Oggi nessuna Campionaria può avere lo stesso fascino di mezzo secolo fa ma la Fiera del Levante ha pur sempre un marchio e una localizzazione strategica che possono ancora dare molto. Tanti commerciali si sono formati tra gli angusti stand dei venditori di stoviglie padani, che nei dieci giorni di stagione occupavano militarmente le allora rare trattorie della costa barese, rendendole famose in tutta Italia insieme ai piatti tradizionali della nostra terra. Quanto vale tutto questo? Quanto ha dato la Fiera al territorio nell’ultimo mezzo secolo? Puro, efficacissimo marketing territoriale.

Un tempo le fiere costituivano la sola occasione per far incontrare venditori e compratori. Chi vendeva poteva far conoscere i suoi prodotti e chi comprava aveva modo di confrontare molte alternative. Oggi le aziende hanno siti web e piattaforme social dove mettere in mostra tutta la loro gamma d’offerta, con strumenti sempre più efficaci. Chi compra può in qualche modo confrontare dalla sua scrivania e in tempo reale fornitori alternativi situati in ogni parte del mondo. Tutto finito, quindi? No, solo cambiato.

Oggi non si partecipa a una Fiera per vendere o comprare qualcosa ma - citando Maurizio Pisani, esperto di Marketing scomparso tragicamente nel 2016 insieme ad altre 22 persone nel drammatico scontro tra treni tra Andria e Corato - «per creare uno degli elementi su cui si basa, ancora oggi, ogni rapporto economico: la relazione umana, che spesso è la vera discriminante della scelta tra un fornitore e un altro, a parità di condizioni. La fiducia è ancora alla base di ogni business che si vuole far divenire continuativo. Tutti facciamo più volentieri affari con qualcuno che conosciamo personalmente, di cui ci fidiamo. Ecco perché le Fiere hanno ancora un ruolo, ed ecco perché le rassegne specializzate BtoB più importanti costano ogni anno di più e fanno registrare spesso il tutto esaurito, nonostante il mondo sia sempre più connesso via Internet. Il tempo speso in attività di relazione, in Fiera, è infinitamente più produttivo di quello speso per spiegare a chi ascolta le caratteristiche eccezionali del proprio nuovo prodotto. Per fare quello, basta Internet. Per stringere la mano e guardare negli occhi la persona con cui vogliamo costruire un rapporto commerciale, invece no».
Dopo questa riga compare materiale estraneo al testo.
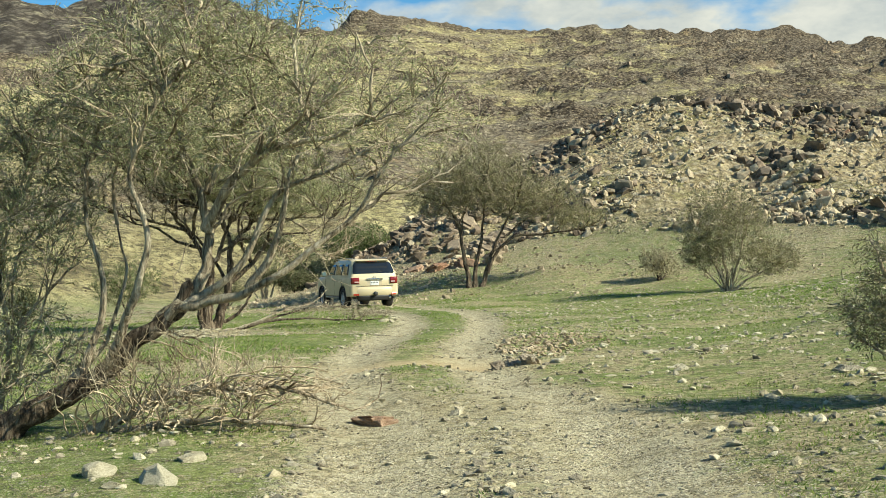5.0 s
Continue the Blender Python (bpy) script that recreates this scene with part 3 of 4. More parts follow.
def best_start(nodes, ways, targets, bend=0.9, loose=0.0):
    """For each target the node from which a shoot gets there with the least length and bend."""
    out = np.empty(len(targets), int)
    for k in range(0, len(targets), 400):
        d = targets[k:k + 400, None] - nodes[None]
        far = np.linalg.norm(d, axis=2) + 1e-6
        along = np.einsum("ijk,jk->ij", d, ways) / far
        cost = far * (1 + bend * (1 - along)) + 0.25 * np.maximum(-d[..., 2], 0)
        out[k:k + 400] = np.argmin(cost * (1 + loose * hash2(np.arange(len(nodes))[None] + np.zeros((len(d), 1)), np.arange(len(d))[:, None] + k + np.zeros((1, len(nodes))), 3)), axis=1)
    return out


def shoots(rng, nodes, ways, targets, r0, r1, steps=5, most=1.5, wild=0.05, lean=0.42, loose=0.25):
    """Bent shoots from the wood to the targets: points (n, steps + 1, 3) and radii (n, steps + 1)."""
    s, w = (q[best_start(nodes, ways, targets, 0.9, loose)] for q in (nodes, ways))
    d = targets - s
    span = np.linalg.norm(d, axis=1, keepdims=True) + 1e-6
    t = s + d * np.minimum(1, most / span)
    span = np.minimum(span, most)
    m = s + w * span * lean + (t - s) * 0.12 + rng.normal(0, wild, s.shape) * span
    u = np.linspace(0, 1, steps + 1)[None, :, None]
    p = (1 - u) ** 2 * s[:, None] + 2 * u * (1 - u) * m[:, None] + u**2 * t[:, None]
    p[:, 1:-1] += rng.normal(0, 0.022, p[:, 1:-1].shape) * span[:, None]
    r = (r0 + (r1 - r0) * np.linspace(0, 1, steps + 1))[None] * np.clip(0.5 + 0.5 * span, 0.5, 1.2)
    return p, r


def stems(p, r, sides):
    """Tubes round many shoots of one length at once."""
    n, k = p.shape[:2]
    d = np.gradient(p, axis=1)
    d /= np.linalg.norm(d, axis=2, keepdims=True) + 1e-9
    ref = np.eye(3)[np.argmin(np.max(np.abs(d), axis=1), axis=1)]
    a = np.cross(d, ref[:, None])
    a /= np.linalg.norm(a, axis=2, keepdims=True) + 1e-9
    b = np.cross(d, a)
    ring = np.arange(sides) * 2 * np.pi / sides
    v = p[:, :, None] + (a[:, :, None] * np.cos(ring)[None, None, :, None] + b[:, :, None] * np.sin(ring)[None, None, :, None]) * r[:, :, None, None]
    i = np.arange((k - 1) * sides).reshape(k - 1, sides)
    f = np.stack([i, np.roll(i, -1, 1), np.roll(i, -1, 1) + sides, i + sides], -1).reshape(-1, 4)
    return v.reshape(-1, 3), (f[None] + (np.arange(n) * k * sides)[:, None, None]).reshape(-1, 4)


def grown(p):
    """Nodes and growth ways of shoots, their first points left out."""
    d = np.gradient(p, axis=1)
    d /= np.linalg.norm(d, axis=2, keepdims=True) + 1e-9
    return p[:, 1:].reshape(-1, 3), d[:, 1:].reshape(-1, 3)


def leaves(rng, p, per, length, width, spread):
    """Small pinnate leaves along the outer part of the twigs, each a narrow blade."""
    n, k = p.shape[:2]
    i = np.repeat(np.arange(n), per)
    u = rng.uniform(0.3, 1.0, n * per) * (k - 1)
    j = np.minimum(u.astype(int), k - 2)
    f = (u - j)[:, None]
    c = p[i, j] * (1 - f) + p[i, j + 1] * f + rng.normal(0, spread, (n * per, 3))
    d = p[i, j + 1] - p[i, j]
    d /= np.linalg.norm(d, axis=1, keepdims=True) + 1e-9
    d = d + rng.normal(0, 0.55, d.shape)
    d /= np.linalg.norm(d, axis=1, keepdims=True)
    w = np.cross(d, rng.normal(size=d.shape))
    w /= np.linalg.norm(w, axis=1, keepdims=True) + 1e-9
    l = length * rng.uniform(0.5, 1.4, (len(c), 1))
    v = np.stack([c - w * width, c + d * l, c + w * width], 1)
    return v.reshape(-1, 3), np.arange(len(c) * 3).reshape(-1, 3)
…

Le fiere sono una vera manna per l’intero territorio in cui si realizzano; lo insegnano città come Verona, Parma e soprattutto Bologna, che nel ventennio a cavallo del secolo scorso, con una gamma di rassegne specializzate (Eima, Saie, Cersaie, Sana, Motorshow, per citarne alcune) riusciva ad attrarre ricchezza per la maggior parte dei giorni dell’anno. Lo hanno capito a Milano, che da anni sta investendo fortemente in questo asset con la nuova Fiera di Rho-Pero, che con i suoi 400mila mq. espositivi è ormai un gigante internazionale.

Lo hanno capito ancora meglio i tedeschi che, con un piano nazionale curato nei dettagli per accaparrarsi il turismo business mondiale, hanno costruito impianti fieristici moderni nelle più importanti città, fino a diventare leader mondiali, con 6,5 milioni di mq. espositivi e dieci milioni di visitatori all’anno. Colonia, Hannover, Francoforte, Norimberga, Hessen, ospitano ormai tutte le fiere più impianti al mondo in ciascun settore specifico. Saloni espositivi facilmente raggiungibili, a un passo dalla fermata della metropolitana, con parcheggi sui tetti dei padiglioni e con addetti che all’uscita ti offrono caffè caldo mentre fai la fila per prendere un taxi, rendendoti più lievi anche quei due minuti di attesa all’aperto, a 10 gradi sotto zero del febbraio in Baviera.

La Fiera resta il migliore degli amplificatori possibili per un pubblico alla continua ricerca di «storie vere» e che a ogni nuova edizione passa ad esplorare una nuova locanda, un borgo vicino, un piatto tradizionale diverso. Professionisti e imprenditori che racconteranno con entusiasmo, una volta tornati a casa, l’esperienza esotica vissuta.

Bari e le sue storiche e ancora attuali connessioni verso Oriente, lasciano possibilità concrete per contribuire a cambiare volto a questa regione. Un centro fieristico specializzato serve, abbiamo un antico blasone da onorare e la necessità di fare bene. Si può fare meglio e di più? Certamente. Possiamo farlo tutti.